Audio data is first stored in a buffer memory. Next it is output in -parallel- (up to 48 separate I/O lines). The single timing sample signal is divided down from a completely independent, local low jitter masterclock.

So we have parallel data (up to 48 I/O lines) and a latch pulse signal that is divided down from the masterclock and has minimal energy (minimal energy = minimal power = minimal unwanted crosstalk).

We do not generate nor use any conventional I2S or similar serial interface signals in our PowerDACs, so related crosstalk issues are completely eliminated.

We now have:

– Single Toslink input with low bandwidth and minimal crosstalk inside the DAC.
– Complete elimination of ground loops and ground loop noise injection.
– Perfect sample timing (very low jitter, independent from the source & optical interlink jitter) provided by an independent, local, low jitter master clock..
– Lowest practical frequencies inside the DAC by DAPI, lowest practical crosstalk inside the DAC, involving and realistic sound (not analytical).

Because of this unique custom DAPI receiver we achieved highest practical source & interlink immunity.

I hope this clears things up about why we only installed one single Toslink input.

We also developed the ElectroTOS interface, this is a Coaxial / Toslink hybrid interface that combines advantages of coax (low jitter compared to optical interlinks) with short optical path (Toslink providing perfect galvanic insulation):

ElectroTos

The improved signal quality can be seen on the measurements and is comparable with S/PDIF coax.

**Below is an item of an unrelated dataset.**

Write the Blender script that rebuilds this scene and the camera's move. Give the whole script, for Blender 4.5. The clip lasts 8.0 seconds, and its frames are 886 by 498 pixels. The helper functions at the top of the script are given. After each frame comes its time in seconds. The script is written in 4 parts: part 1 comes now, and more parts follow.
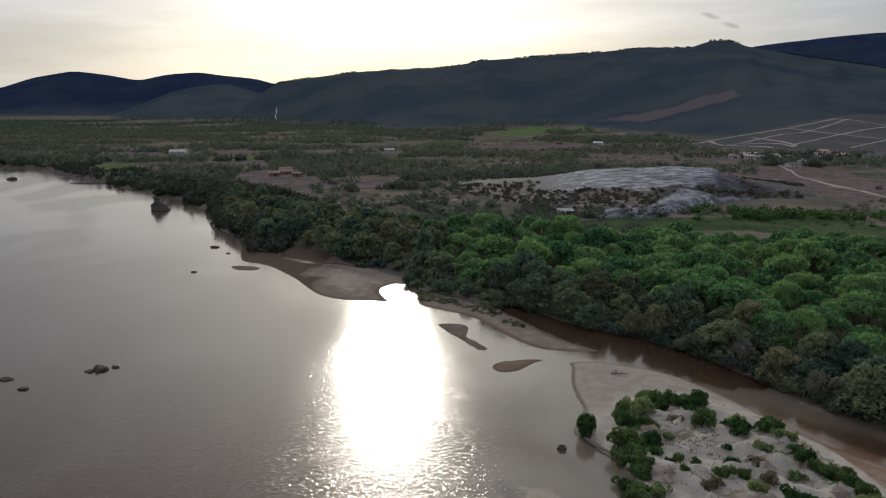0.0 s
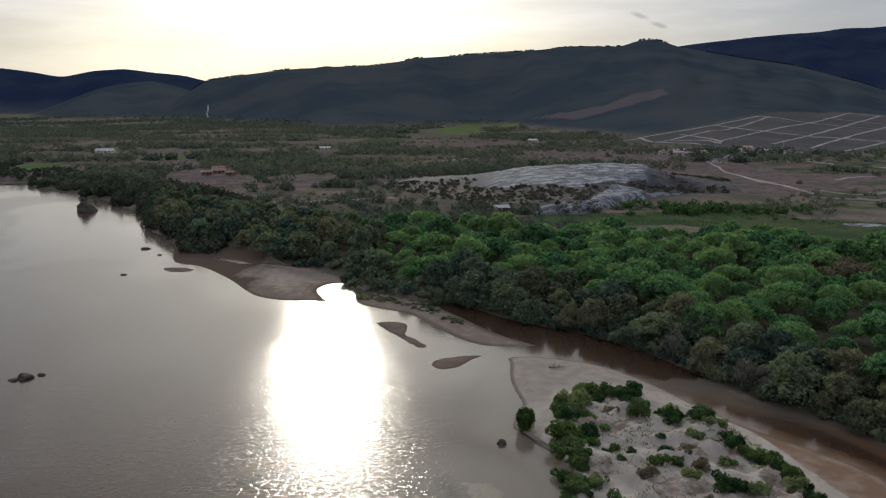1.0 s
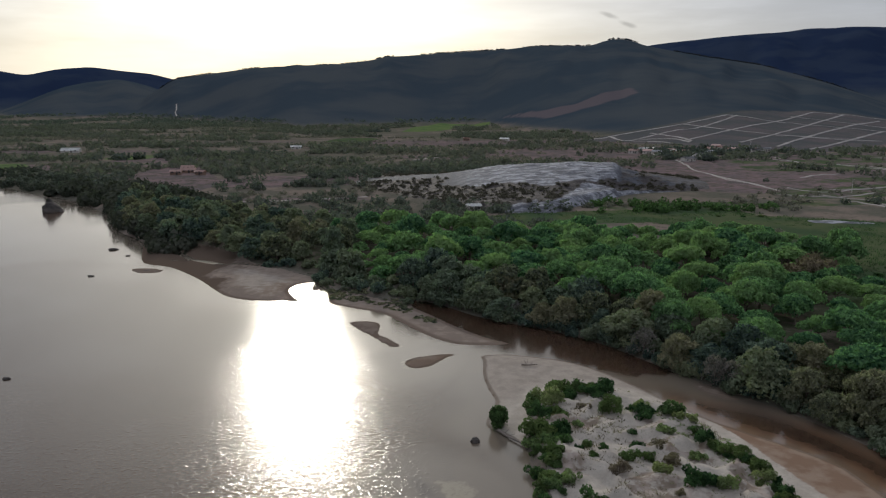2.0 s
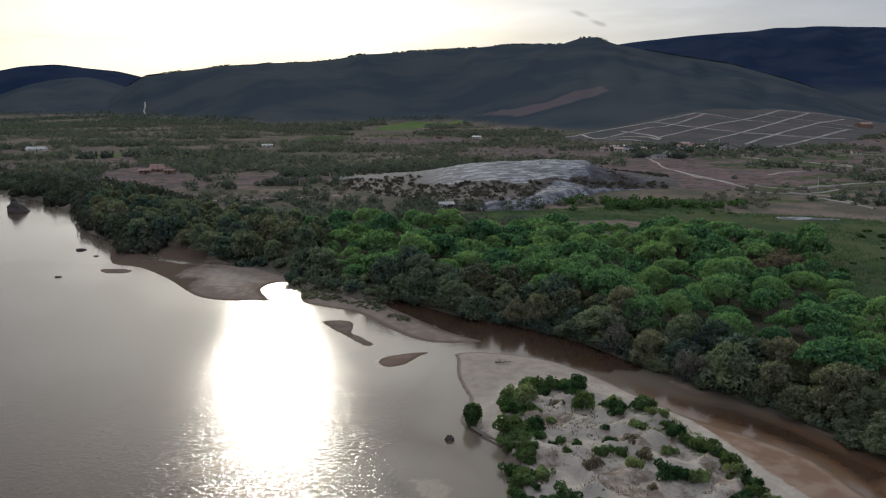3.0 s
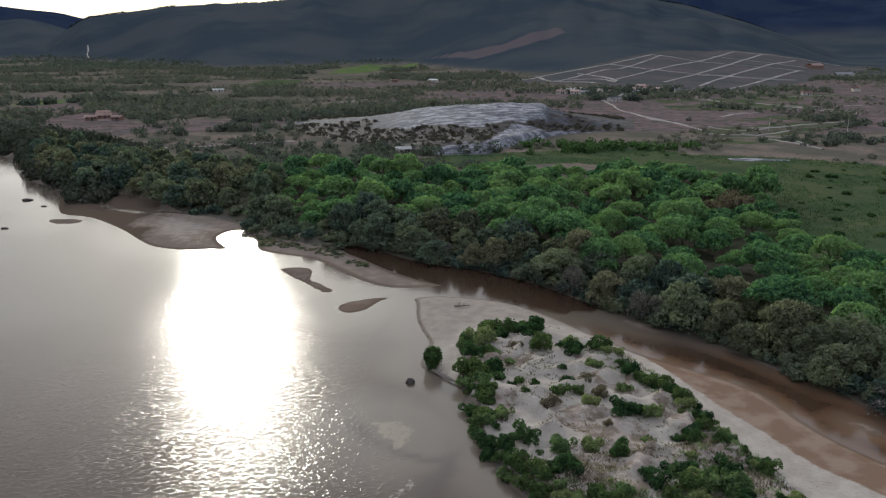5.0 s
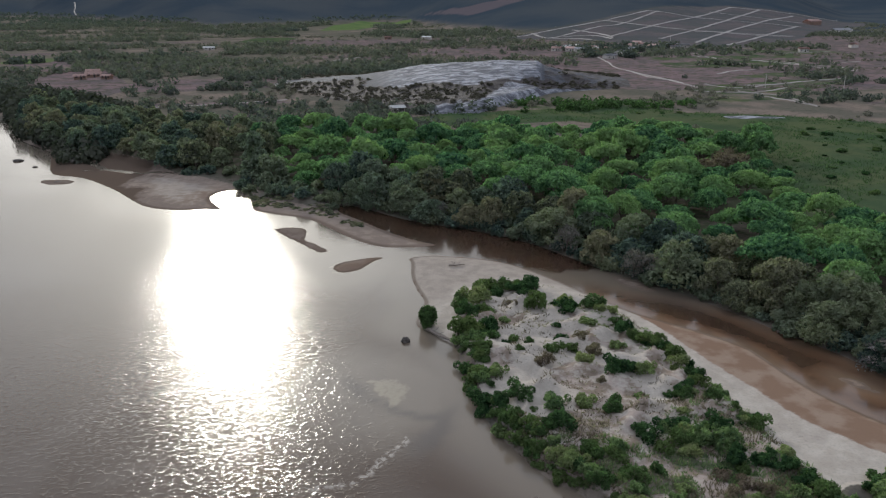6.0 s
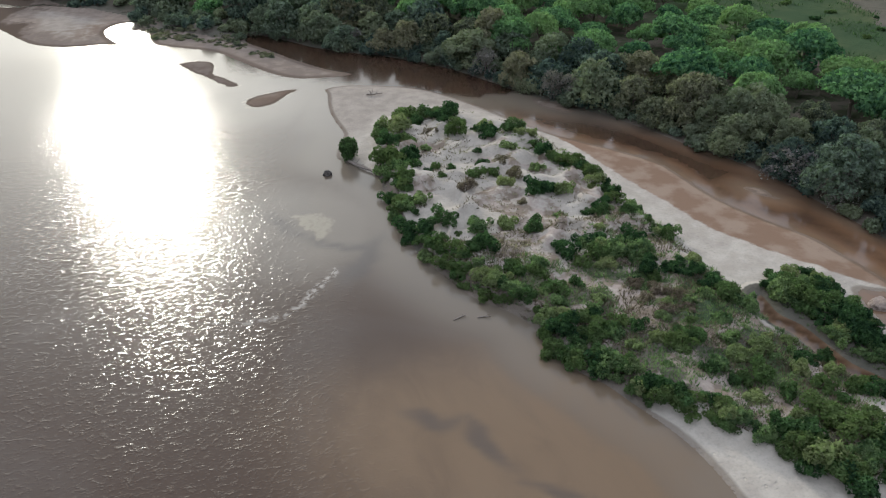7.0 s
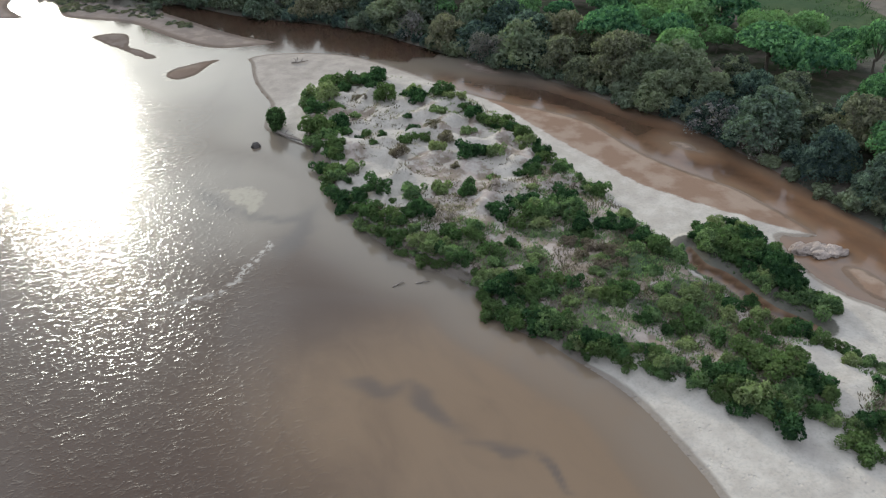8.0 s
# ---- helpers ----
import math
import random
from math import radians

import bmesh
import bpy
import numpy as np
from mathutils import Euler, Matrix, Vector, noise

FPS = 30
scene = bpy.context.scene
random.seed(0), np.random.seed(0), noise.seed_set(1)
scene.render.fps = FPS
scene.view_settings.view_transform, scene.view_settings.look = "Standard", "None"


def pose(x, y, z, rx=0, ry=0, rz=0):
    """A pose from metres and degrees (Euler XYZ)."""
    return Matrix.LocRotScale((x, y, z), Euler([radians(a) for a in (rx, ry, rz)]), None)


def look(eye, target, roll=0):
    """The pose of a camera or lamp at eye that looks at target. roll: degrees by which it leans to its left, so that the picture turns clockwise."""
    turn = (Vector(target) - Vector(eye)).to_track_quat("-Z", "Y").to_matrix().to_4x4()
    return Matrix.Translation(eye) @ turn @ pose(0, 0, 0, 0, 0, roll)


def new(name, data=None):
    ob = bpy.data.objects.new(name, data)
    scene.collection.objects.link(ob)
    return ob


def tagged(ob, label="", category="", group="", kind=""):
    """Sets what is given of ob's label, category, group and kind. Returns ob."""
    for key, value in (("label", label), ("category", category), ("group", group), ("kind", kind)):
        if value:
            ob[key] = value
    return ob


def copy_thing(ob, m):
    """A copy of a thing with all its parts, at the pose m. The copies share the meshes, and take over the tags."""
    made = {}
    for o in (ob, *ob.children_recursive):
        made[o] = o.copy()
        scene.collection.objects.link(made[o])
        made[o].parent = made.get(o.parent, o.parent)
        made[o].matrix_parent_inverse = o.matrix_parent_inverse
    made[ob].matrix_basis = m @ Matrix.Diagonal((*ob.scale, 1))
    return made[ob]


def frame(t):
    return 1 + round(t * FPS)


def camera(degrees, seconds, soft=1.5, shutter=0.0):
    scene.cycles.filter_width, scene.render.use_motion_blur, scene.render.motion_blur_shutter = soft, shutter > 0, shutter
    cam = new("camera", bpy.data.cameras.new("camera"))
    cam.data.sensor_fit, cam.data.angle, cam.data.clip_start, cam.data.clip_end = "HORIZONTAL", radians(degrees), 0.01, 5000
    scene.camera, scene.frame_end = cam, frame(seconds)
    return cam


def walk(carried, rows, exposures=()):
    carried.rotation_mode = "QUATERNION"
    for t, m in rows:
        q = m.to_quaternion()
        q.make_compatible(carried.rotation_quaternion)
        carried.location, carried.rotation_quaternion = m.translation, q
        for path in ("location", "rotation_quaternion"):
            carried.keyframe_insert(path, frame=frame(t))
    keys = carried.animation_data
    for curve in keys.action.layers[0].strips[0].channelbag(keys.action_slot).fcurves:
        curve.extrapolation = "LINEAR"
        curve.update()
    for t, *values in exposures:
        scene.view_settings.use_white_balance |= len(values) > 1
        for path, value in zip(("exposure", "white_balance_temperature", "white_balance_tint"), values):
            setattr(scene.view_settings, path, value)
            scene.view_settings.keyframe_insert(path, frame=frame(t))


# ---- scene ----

ElectroTOS can be used with all DACs that have standard Toslink input.
It is generated by our UT96 and UT192 USB reciever modules.
Existing digital audio sources can be easily modified to output a ElectroTOS compatible 3.3V signal (existing RCA coax outputs have too low voltage for the LED that requires 1.8V and won’t work).

All our PowerDACs can be easily connected to audio sources with a Toslink interlink.